== THE EXERCISE ==
Answer with one number only: the number of lines that include the word "More".

━━━━━ MATERIAL FOR THE TASK ━━━━━

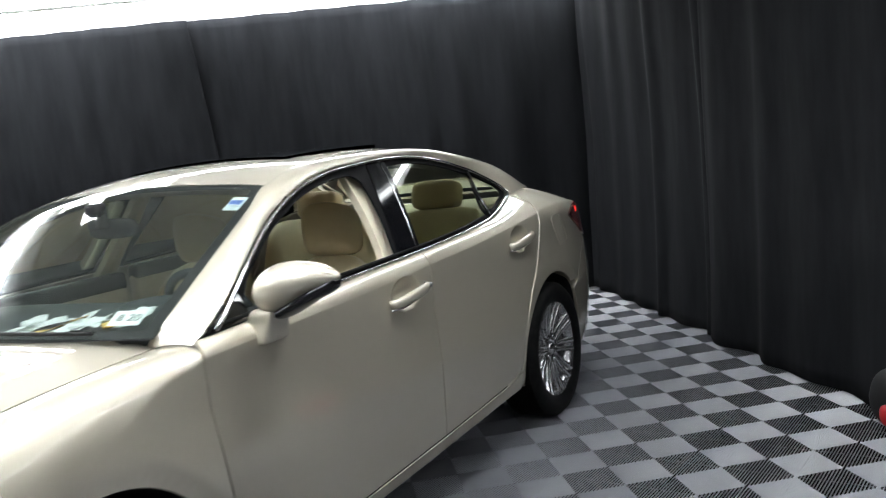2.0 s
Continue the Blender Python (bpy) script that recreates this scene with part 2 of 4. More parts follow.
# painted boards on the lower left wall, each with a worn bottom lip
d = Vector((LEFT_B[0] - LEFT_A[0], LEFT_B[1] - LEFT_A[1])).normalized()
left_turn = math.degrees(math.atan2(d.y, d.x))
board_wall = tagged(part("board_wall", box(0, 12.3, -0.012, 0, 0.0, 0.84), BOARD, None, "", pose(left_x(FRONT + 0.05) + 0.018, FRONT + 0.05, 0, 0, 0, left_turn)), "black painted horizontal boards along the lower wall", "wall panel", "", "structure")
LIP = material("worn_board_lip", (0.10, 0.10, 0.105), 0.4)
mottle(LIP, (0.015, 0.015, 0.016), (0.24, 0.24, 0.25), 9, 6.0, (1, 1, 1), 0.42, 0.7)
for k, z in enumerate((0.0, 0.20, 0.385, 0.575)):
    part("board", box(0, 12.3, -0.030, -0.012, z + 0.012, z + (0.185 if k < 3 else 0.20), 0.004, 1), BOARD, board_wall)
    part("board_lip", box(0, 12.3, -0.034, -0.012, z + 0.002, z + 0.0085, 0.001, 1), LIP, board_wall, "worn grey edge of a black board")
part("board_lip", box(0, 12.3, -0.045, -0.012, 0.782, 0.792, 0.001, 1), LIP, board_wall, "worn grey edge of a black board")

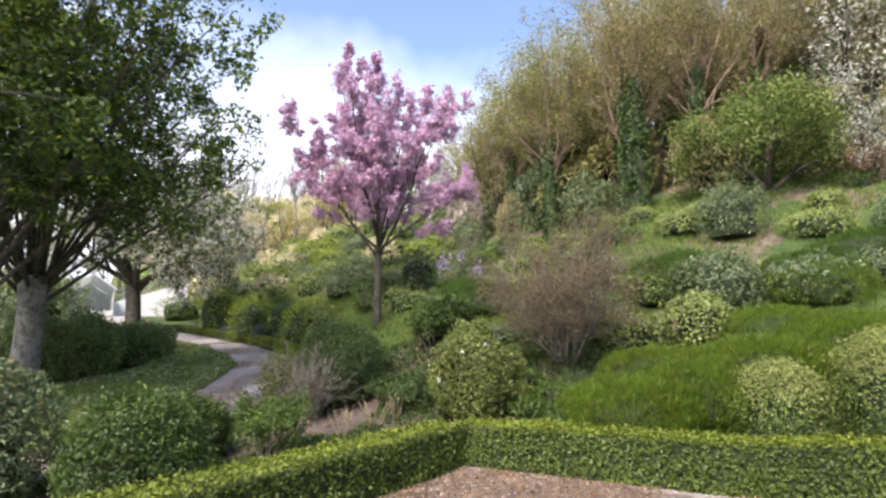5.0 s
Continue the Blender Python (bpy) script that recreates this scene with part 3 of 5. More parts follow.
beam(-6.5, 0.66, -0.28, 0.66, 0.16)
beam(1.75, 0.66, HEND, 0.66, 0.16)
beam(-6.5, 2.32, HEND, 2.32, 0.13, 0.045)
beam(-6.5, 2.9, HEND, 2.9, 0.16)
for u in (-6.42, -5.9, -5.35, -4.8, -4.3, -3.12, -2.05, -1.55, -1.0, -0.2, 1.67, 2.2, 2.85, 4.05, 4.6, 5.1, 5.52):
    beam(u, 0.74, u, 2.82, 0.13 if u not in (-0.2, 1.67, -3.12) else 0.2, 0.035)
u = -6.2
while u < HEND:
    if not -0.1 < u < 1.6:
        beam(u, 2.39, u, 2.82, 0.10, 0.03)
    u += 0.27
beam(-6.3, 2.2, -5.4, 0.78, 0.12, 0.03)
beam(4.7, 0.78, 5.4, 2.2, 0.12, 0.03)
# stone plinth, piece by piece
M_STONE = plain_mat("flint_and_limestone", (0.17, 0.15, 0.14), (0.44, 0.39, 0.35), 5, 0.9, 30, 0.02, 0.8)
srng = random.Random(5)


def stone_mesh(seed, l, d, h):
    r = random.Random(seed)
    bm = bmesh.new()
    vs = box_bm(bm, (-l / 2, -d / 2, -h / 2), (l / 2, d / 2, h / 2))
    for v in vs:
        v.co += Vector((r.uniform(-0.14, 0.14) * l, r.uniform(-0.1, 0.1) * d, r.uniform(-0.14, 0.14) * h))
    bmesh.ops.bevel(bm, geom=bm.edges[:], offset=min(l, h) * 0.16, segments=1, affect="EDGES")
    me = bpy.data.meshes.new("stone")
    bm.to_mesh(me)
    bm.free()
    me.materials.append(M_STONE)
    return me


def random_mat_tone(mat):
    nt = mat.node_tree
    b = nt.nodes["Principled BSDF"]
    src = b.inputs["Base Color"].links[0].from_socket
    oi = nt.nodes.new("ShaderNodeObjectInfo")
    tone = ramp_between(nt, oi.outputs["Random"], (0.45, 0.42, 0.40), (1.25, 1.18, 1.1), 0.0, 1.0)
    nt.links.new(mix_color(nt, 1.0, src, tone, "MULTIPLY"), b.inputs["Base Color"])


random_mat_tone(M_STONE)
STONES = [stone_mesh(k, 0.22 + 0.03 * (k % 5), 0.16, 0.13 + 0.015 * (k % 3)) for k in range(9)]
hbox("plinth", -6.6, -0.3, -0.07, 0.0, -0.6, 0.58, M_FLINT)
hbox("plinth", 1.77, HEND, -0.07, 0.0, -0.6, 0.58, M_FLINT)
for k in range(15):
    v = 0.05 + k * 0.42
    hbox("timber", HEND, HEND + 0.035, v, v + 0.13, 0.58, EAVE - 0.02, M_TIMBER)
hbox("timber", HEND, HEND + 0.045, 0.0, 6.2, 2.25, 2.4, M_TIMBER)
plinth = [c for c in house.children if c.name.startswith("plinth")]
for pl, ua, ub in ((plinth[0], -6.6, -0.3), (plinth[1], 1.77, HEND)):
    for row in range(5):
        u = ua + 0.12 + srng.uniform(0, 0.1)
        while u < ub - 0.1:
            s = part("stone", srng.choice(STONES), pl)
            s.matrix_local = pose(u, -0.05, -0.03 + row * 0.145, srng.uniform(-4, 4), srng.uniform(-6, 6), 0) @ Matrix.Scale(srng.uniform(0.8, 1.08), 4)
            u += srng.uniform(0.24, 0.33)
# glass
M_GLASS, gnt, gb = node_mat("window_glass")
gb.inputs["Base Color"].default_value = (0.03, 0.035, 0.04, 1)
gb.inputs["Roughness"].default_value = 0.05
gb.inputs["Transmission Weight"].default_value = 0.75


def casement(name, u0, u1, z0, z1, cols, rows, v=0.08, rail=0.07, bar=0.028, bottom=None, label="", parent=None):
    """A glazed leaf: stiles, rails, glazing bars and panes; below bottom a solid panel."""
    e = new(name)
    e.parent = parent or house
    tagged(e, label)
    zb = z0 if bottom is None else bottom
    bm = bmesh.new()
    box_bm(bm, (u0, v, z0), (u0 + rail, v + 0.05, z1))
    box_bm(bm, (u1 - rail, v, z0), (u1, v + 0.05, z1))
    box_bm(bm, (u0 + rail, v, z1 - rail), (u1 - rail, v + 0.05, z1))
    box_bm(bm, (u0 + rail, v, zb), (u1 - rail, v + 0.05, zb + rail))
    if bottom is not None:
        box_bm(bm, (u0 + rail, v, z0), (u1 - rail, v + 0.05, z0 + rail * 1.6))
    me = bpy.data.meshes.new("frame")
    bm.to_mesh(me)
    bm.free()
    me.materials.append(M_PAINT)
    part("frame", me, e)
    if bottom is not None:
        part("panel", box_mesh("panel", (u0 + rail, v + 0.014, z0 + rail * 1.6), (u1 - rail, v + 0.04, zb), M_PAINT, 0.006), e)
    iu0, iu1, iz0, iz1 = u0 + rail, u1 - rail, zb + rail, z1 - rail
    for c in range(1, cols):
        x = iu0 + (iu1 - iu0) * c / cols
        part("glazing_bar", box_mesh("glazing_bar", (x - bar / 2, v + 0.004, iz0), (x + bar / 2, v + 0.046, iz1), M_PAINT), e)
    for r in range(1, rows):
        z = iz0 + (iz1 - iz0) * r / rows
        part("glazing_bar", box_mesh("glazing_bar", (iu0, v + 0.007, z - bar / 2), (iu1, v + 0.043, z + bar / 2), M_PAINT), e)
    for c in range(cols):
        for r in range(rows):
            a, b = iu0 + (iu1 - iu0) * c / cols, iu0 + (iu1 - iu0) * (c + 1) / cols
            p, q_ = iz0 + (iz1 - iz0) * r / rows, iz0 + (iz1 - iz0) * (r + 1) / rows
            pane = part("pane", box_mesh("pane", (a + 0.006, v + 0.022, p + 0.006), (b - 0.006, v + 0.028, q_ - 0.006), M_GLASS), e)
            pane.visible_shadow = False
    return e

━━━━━

== SOLUTION FOR THIS TASK ==
2